You can resuse this code and replace the values in the associated types to quickly build a materializer for your custom needs. For more examples and different implementations, check out our docs on [custom materializers](https://docs.zenml.io/guides/functional-api/materialize-artifacts#create-custom-materializer) and the code for built-in materializers on our GitHub!

While running the pipeline, you specify your custom materializer for your step by using the function `with_return_materializer`.

In [None]:
# Initialize and run the pipeline
first_pipeline = digits_pipeline(
    importer=importer.importer(),
    trainer=trainer.svc_trainer_mlflow().with_return_materializers(SklearnMaterializer),
    evaluator=evaluator.evaluator(),
)
first_pipeline.run()

## Where do the artifacts go?
The artifacts are stored in an artifact store which you can configure as a part of your stack. Chapter 2 deals with switching between stacks and shows how easy the process is. 
The artifacts are referenced through a metadata store, also configurable through the stack. It holds the artifacts URIs for all steps across all pipeline runs! Head over to our [concepts page](https://docs.zenml.io/core-concepts) to learn more.

IMAGE of stack maybe

### Accessing artifacts from within a step
The metadata store can be accessed from inside a step and this adds a lot of possibilities when it commes to interacting with your data and making smart decisions from them.
Let's modify one of our steps to include a `StepContext` object as a parameter to it. `StepContext` provides additional and is used to access materializers and artifact URIs inside a step function.

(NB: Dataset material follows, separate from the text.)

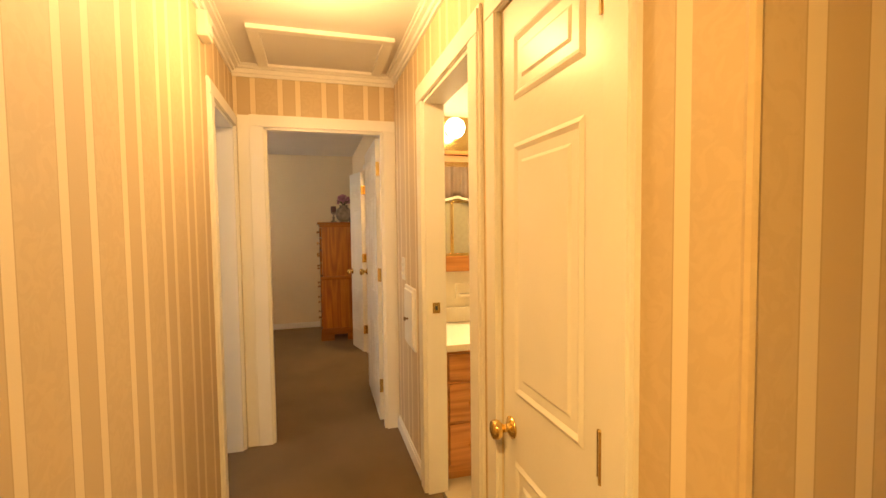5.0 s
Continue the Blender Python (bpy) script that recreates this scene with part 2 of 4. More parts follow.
CANE = material("cane_inset", (0.72, 0.50, 0.22), 0.55, other=(0.6, 0.4, 0.16), scale=120, bump=0.4, bump_scale=250)
BLACK = material("black_plastic", (0.012, 0.012, 0.014), 0.3, other=(0.02, 0.02, 0.022))
SCREEN = material("screen_glass", (0.01, 0.011, 0.014), 0.06)
SCREEN.node_tree.nodes["Principled BSDF"].inputs["Specular IOR Level"].default_value = 0.5
MIRROR = material("mirror_silver", (0.86, 0.88, 0.86), 0.01, 1.0, other=(0.86, 0.88, 0.86))
GLASS = glass("window_glass")
COMFORTER = floral("floral_comforter", (0.62, 0.48, 0.39), (0.42, 0.265, 0.245), (0.085, 0.05, 0.055), 5.6)
CURTAIN = floral("floral_curtain", (0.82, 0.74, 0.70), (0.50, 0.33, 0.32), (0.20, 0.13, 0.14), 7.0, 0.65, 0.03)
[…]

We will use the metadata store to fetch the trained models from all past runs of our pipeline and then select the best performing model.

In [None]:
from zenml.steps import StepContext

@step
def evaluate_best_model(
    X_test: np.ndarray,
    Y_test: np.ndarray,
    model: ClassifierMixin,
    context: StepContext
) -> Output(current_acc=float, best_acc=float, model=ClassifierMixin):
    """Calculate the accuracy on the test set"""
    best_acc = model.score(X_test, Y_test)
    current_acc = best_acc
    best_model = model
    print(f"Current test accuracy: {best_acc}")
    
    metadata_store = context.metadata_store  # can access all of metadata store's functions here
    
    pipeline_runs = metadata_store.get_pipeline("digits_pipeline").runs
    for run in pipeline_runs:
        # get the trained model of all pipeline runs
        model = run.get_step("trainer").output.read()
        accuracy = model.score(X_test, Y_test)
        if accuracy > best_acc:
            # if the model accuracy is better than our currently-best model,
            # store it
            best_acc = accuracy
            best_model = model
    
    return current_acc, best_acc, best_model

Since this was the last step in our pipeline and we are not using the outputs from this step in any other steps, we won't need to redefine our pipeline for it to work. The only difference between the newer runs and the older runs would be that, after execution, we will now be able to get the best model stored as an output artifact for the last step (along with the accuracies). We will see more of how to access those artifacts in the next section.

In [None]:
# Initialize and run the pipeline
second_pipeline = digits_pipeline(
    importer=importer.importer(),
    trainer=trainer.svc_trainer_mlflow().with_return_materializers(SklearnMaterializer),
    evaluator=evaluate_best_model(),
)
second_pipeline.run()

## Analyzing data from a pipeline run
Now that you understand the logic that goes behind making your artifacts accessible between steps, let's move forward with our data journey. Your data is available to you not only between and within steps but even after a pipeline has finished executing. Data from historical pipeline runs is saved and versioned by ZenML and can be accessed in the post execution workflow. 
We will now use this feature to investigate the previous two pipeline runs and check if the second pipeline returned the best accuracy value as we had designed it.

In [None]:
from zenml.repository import Repository

repo = Repository()
# get our pipeline
pipeline = repo.get_pipeline(pipeline_name='digits_pipeline')
# this is the first_pipeline run
second_latest_run = pipeline.runs[-2]
# in this run, the third step (evaluator) has only one output.
# so we use steps.output function
accuracy_from_first_run = second_latest_run.steps[2].output
accuracy_from_first_run

In [None]:
# this is the second_pipeline run
latest_run = pipeline.runs[-1]
# here, there are multiple outputs. we choose the cuurent accuracy output
accuracy_from_second_run = latest_run.steps[2].outputs["current_acc"]
accuracy_from_second_run

Now, let's check what the best accuracy value is, from the latest pipeline run and check if it is the higher of the two accuracies that we have obtained.

In [None]:
# get the best accuracy output
best_accuracy = latest_run.steps[2].outputs["best_acc"]
best_accuracy

Note: The code above is logical and valid on the assumption that the order of execution is first the `first_pipeline`, then the `second_pipeline` and then this code. 

## Visualizing data through integrations

ZenML offers integrations with tools like Evidently, MLflow, Tensorboard and Wandb among others to help you better track, visualize and learn from your data. [Chapter 1](./01%20-%20Training%20Pipeline.ipynb) shows how you can leverage the MLflow integration to track your artifacts and then visualize them through the MLflow UI.